Hoax Number Eight: [Alien Autopsy]
In 1995 a couple of hoodwinkers showed a bunch of media folks a bunch of an "actual image of an actual alien getting actually cut open by actual doctors." All of those "actuals" are actually fakes. They did it in their garage.

Hoax Number Seven: [Poe's Balloon Boy]
Apparently Edgar Allen Poe, aside from being a marvellously dark poet, also was a fan of the hoodwink. He convinced a newspaper reporter that there was a guy who had flown over the Atlantic Ocean in a balloon in three days. And everyone was, like, "That's awesome! That's so cool! It's not even that hard to believe!" Poe seems to have done this just to prove that he can pull a fast one on the world. Which he did. Well done.

Hoax Number Six: [The Fiji Mermaid]
The Fiji Mermaid, pictured here, was thought to be an actual mermaid for many, many years, and impressed millions of spectators who paid to see it. When they finally got an actual scientist to look at the "actual" mermaid, it turned out it was a body of a baby ape sewn onto a fish and then wrapped in paper machè. One: That's pretty gross and pretty sick. Two: An excellent hoax.

Hoax Number Five: The Mechanical Turk
In 1770 an inventor unveiled a humanoid robot that could play chess and beat famous people; the likes of Napoleon and Benjamin Franklin! In 1770! A mechanical robot that can play chess! Of course, it turned out that there was a dude inside of the mechanical robot...

Hoax Number Four: Every Single Perpetual Motion Device... Ever
It's been going on since the beginning of time: people saying that they can create energy where there was no energy, before. And, accepting investments on their technology.

Hoax Number Three: [Hitlers Diaries]
In 1983, a German magazine paid six million dollars for what it thought was a sixty volume set of Hitler's diaries. Turned out, though, that the books were printed on modern paper, written with modern ink, and were entirely historically inaccurate.

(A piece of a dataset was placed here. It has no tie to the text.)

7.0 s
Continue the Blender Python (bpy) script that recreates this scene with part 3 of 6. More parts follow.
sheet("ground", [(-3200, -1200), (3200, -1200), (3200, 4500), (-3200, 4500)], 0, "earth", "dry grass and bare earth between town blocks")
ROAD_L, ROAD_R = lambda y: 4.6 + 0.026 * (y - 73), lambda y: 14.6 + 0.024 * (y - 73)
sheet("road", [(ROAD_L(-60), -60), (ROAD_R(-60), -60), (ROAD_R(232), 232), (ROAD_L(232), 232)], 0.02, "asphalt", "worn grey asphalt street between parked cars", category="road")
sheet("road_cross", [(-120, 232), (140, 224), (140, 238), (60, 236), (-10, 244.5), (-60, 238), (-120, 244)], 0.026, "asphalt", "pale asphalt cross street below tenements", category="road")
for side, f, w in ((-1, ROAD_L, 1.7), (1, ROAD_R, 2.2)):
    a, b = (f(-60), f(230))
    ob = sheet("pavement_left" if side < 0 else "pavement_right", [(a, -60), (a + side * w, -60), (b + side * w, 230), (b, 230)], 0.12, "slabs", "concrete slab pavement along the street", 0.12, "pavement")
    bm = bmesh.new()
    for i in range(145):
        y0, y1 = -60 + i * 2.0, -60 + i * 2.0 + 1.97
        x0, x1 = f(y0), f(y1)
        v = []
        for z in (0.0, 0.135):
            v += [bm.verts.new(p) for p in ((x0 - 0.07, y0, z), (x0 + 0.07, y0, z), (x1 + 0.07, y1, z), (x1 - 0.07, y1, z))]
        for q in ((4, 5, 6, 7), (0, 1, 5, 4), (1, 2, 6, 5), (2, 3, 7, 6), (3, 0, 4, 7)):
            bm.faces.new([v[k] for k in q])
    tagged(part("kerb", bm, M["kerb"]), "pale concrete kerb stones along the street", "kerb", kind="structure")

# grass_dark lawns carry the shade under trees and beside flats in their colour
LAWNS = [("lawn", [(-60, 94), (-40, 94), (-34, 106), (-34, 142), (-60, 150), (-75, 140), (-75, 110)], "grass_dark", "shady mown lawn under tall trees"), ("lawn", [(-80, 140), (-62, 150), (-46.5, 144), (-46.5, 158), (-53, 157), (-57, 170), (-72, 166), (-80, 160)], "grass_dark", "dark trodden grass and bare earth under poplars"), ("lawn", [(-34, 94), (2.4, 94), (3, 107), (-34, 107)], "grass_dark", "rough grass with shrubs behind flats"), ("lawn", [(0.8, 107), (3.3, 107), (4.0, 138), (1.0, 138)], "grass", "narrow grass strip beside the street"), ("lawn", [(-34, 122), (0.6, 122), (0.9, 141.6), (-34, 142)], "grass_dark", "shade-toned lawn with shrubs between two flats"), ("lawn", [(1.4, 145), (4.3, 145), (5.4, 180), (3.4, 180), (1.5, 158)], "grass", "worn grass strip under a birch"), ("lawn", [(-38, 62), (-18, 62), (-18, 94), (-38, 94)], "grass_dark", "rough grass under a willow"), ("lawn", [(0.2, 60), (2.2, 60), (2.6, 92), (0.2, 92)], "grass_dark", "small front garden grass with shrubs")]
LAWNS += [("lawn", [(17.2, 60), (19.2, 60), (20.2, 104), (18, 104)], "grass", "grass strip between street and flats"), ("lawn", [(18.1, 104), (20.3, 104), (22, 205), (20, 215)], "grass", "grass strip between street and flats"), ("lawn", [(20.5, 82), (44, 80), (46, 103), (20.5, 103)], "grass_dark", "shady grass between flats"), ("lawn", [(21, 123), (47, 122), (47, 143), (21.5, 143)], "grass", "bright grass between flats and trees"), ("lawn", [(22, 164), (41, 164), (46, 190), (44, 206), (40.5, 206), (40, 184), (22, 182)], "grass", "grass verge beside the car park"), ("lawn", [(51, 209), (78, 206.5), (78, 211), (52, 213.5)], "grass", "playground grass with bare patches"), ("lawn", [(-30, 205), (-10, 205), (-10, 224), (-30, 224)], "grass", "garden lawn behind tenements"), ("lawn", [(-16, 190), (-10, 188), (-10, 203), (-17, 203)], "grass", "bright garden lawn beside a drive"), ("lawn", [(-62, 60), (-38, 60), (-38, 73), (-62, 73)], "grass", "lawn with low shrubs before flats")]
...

The forger/hoaxter was sentenced to forty-two months in prison.

Hoax Number Two: [The Great Moon Hoax]
In 1935, the New York Sun printed a six-part series by John Herschel, the most-respected astronomer of the times, about the race of people on the moon; the goats and the bison there and the winged beasts that bathed in the rivers! John Herschel, in fact, read it, and thought that it was hilarious. The rest of the world, though, was captivated by this vision of the moon. People believed that for, like, six straight weeks! There were other newspapers reporting on it; they were all angry at the Sun for getting the scoop on this moon story, and the Sun subscriptions went way up, and they stayed way up, establishing it as a permanent fixture in New York.

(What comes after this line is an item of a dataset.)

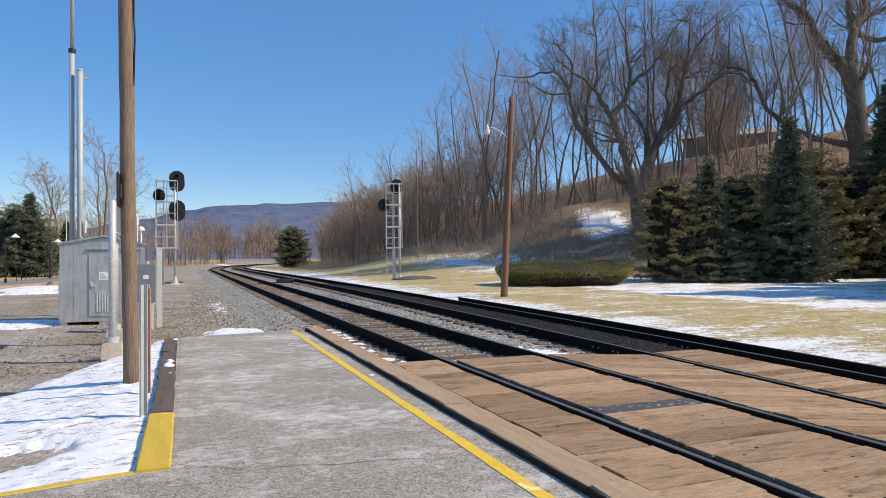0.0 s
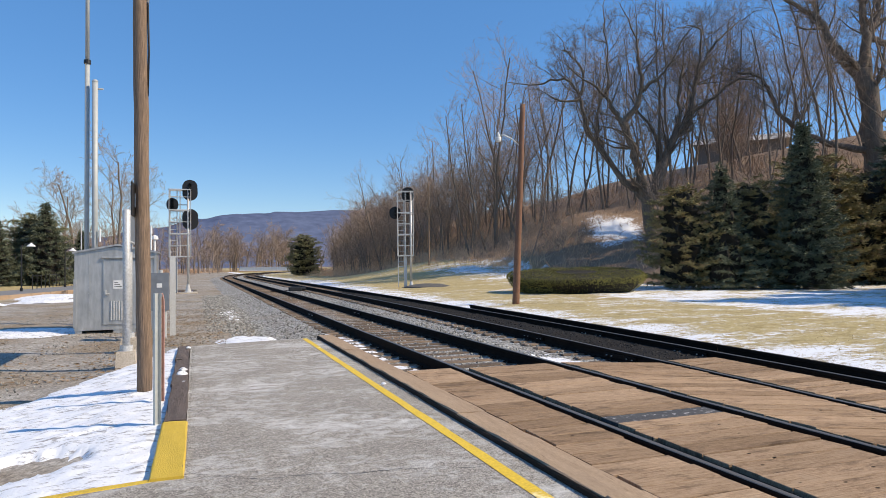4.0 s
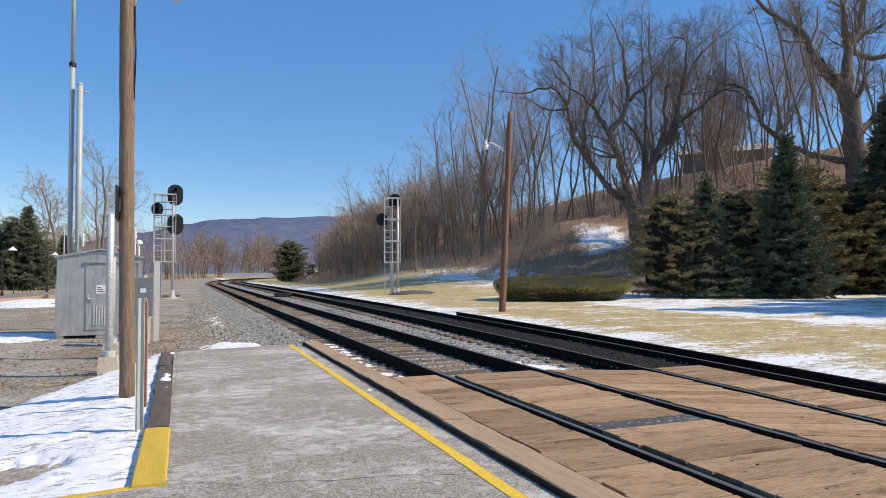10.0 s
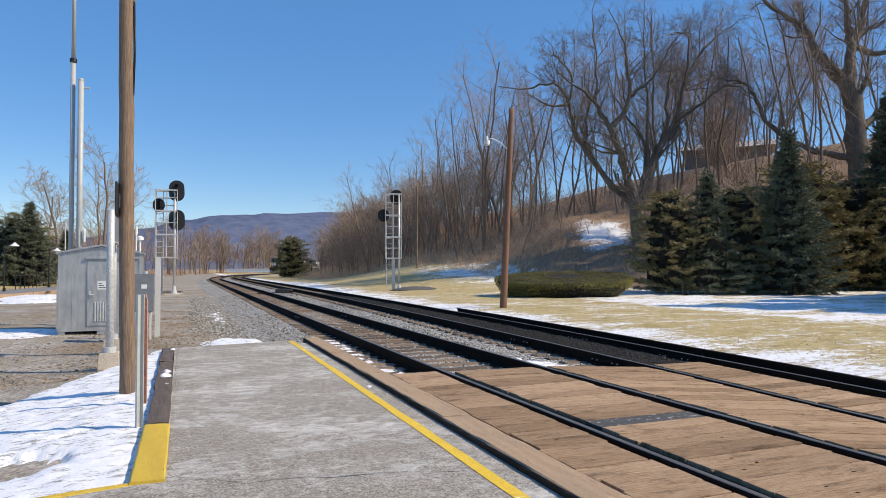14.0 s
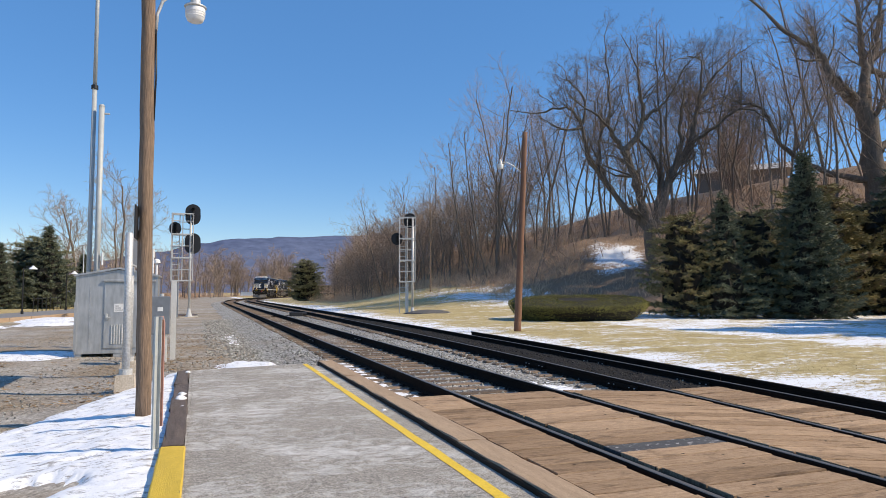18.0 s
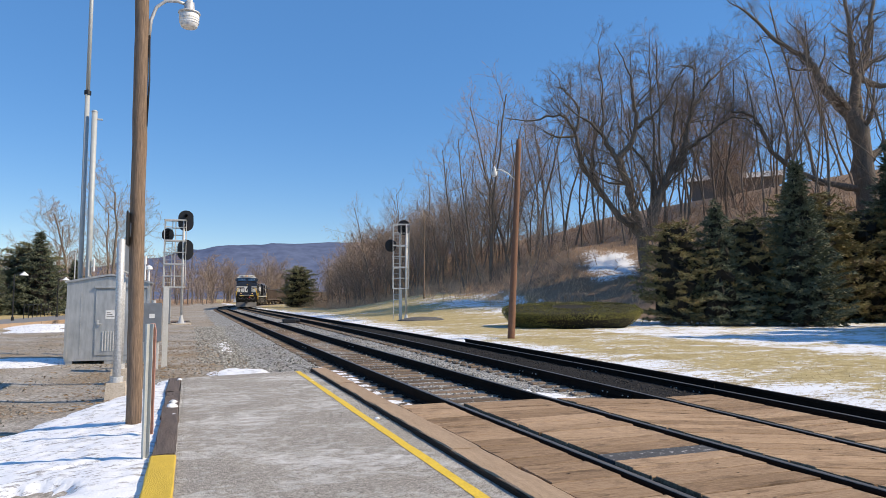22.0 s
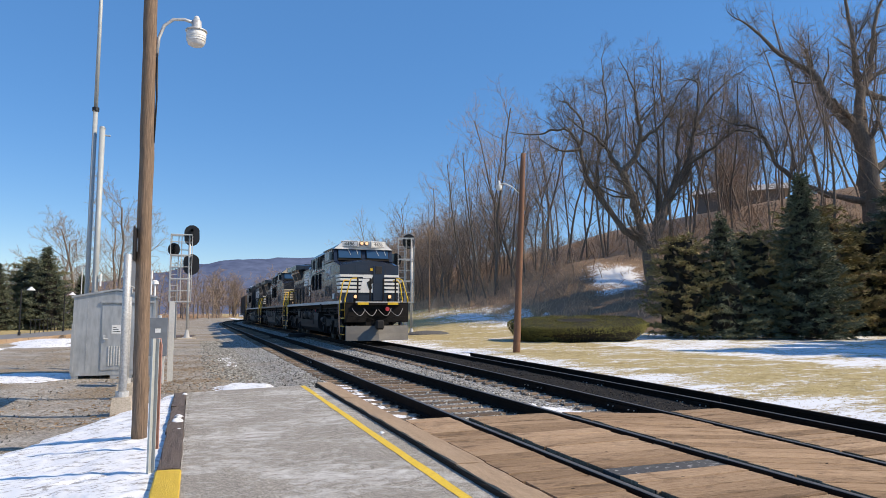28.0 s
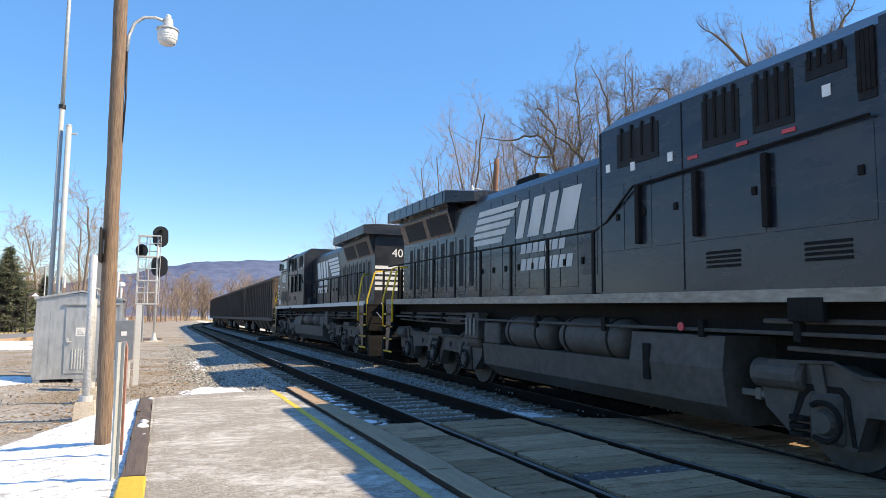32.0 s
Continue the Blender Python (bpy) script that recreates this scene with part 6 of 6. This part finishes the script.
    for ob in th.children:  # the superstructure's true height
        if ob.matrix_basis == Matrix.Identity(4):
            for v in ob.data.vertices:
                if v.co.z > 1.95:
                    v.co.z = 1.95 + (v.co.z - 1.95) * 0.962
        else:
            t = ob.matrix_basis.translation
            t.z = 1.95 + (t.z - 1.95) * 0.962
            m = ob.matrix_basis.copy()
            m.translation = t
            ob.matrix_basis = m
    wheels = truck(th, Y(4.0), gear) + truck(th, Y(16.1), gear)
    return th, wheels


def hopper_car(label):
    th = thing("hopper_car", (0, -500, -60), label, "hopper car", "train units")
    hl = 7.35
    part("side_sheet", Shape().loft([[(x, y, z) for x, y in ((-1.52, -hl), (1.52, -hl), (1.52, hl), (-1.52, hl))] for z in (1.15, 3.72)]), "hopper", th, "rusty brown steel body")
    part("load", Shape().loft([[(x * k, y * k2, z) for x, y in ((-1.45, -hl + 0.1), (1.45, -hl + 0.1), (1.45, hl - 0.1), (-1.45, hl - 0.1))] for k, k2, z in ((1, 1, 3.722), (0.8, 0.95, 3.95), (0.3, 0.85, 4.05))]), "coal", th, "heaped dark load")
    for s in (-1, 1):
        part("top_chord", Shape().box(s * 1.46, -hl - 0.1, 3.62, s * 1.62, hl + 0.1, 3.78, 0.02), "hopper", th)
        part("side_sill", Shape().box(s * 1.46, -hl - 0.6, 1.05, s * 1.60, hl + 0.6, 1.28, 0.02), "hopper", th)
        for k in range(16):
            y = -hl + 0.1 + (2 * hl - 0.2) * k / 15
            part("rib", Shape().box(s * 1.52, y - 0.05, 1.28, s * 1.61, y + 0.05, 3.62, 0.012), "hopper", th)
        for e in (-1, 1):
            part("corner_post", Shape().box(s * 1.42, e * (hl + 0.45), 1.1, s * 1.55, e * (hl + 0.58), 3.7, 0.01), "hopper", th)
            for k in range(5):
                part("ladder_rung", Shape().tube([(s * 1.48, e * (hl + 0.02), 1.45 + 0.45 * k), (s * 1.48, e * (hl + 0.5), 1.45 + 0.45 * k)], 0.016, 5), "hopper", th)
            tk = part("bogie", Shape().prism([(e * 5.6 + a, b) for a, b in ((-1.15, 0.52), (-0.95, 0.70), (-0.45, 0.74), (-0.3, 0.95), (0.3, 0.95), (0.45, 0.74), (0.95, 0.70), (1.15, 0.52), (0.9, 0.36), (0.3, 0.26), (-0.3, 0.26), (-0.9, 0.36))], 0, s * 0.98, s * 1.12), "under", th)
            for a in (-0.88, 0.88):
                part("wheel", Shape().tube([(s * 0.70, e * 5.6 + a, 0.455), (s * 0.84, e * 5.6 + a, 0.455)], 0.455, 20), "under_dark", tk)
    for e in (-1, 1):
        part("end_frame", Shape().box(-1.55, e * (hl + 0.5), 3.55, 1.55, e * (hl + 0.62), 3.75, 0.02), "hopper", th)
        part("end_platform", Shape().box(-1.5, e * hl, 1.05, 1.5, e * (hl + 0.62), 1.2, 0.02), "hopper", th)
        part("coupler", Shape().box(-0.14, e * (hl + 0.6), 0.72, 0.14, e * (hl + 0.98), 1.0, 0.03), "under", th)
    for y in (-3.0, -1.0, 1.0, 3.0):
        part("hopper_chute", Shape().loft([[(x * 1.3, y + d * 0.95, 1.15) for x, d in ((-1, -1), (1, -1), (1, 1), (-1, 1))], [(x * 0.9, y + d * 0.3, 0.42) for x, d in ((-1, -1), (1, -1), (1, 1), (-1, 1))]]), "hopper", th)
    return th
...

And Hoax Number One, possibly the greatest hoax ever perpetrated, was, in fact, probably an accident: The War of the Worlds
HG Wells' famous fictional radio broadcast was so lifelike and contained so many actual, real-sounding news reporters and a guy who sounded just like the President telling people not to panic. That people actually thought that they could smell the poison gas from the martians and saw flashes off in the distance toward New Jersey. A re-broadcasted translation in Ecuador actually resulted in the deaths of twenty people.

It all goes to show you: We're not that hard to fool. I think that we should probably just accept that and trust people, anyway.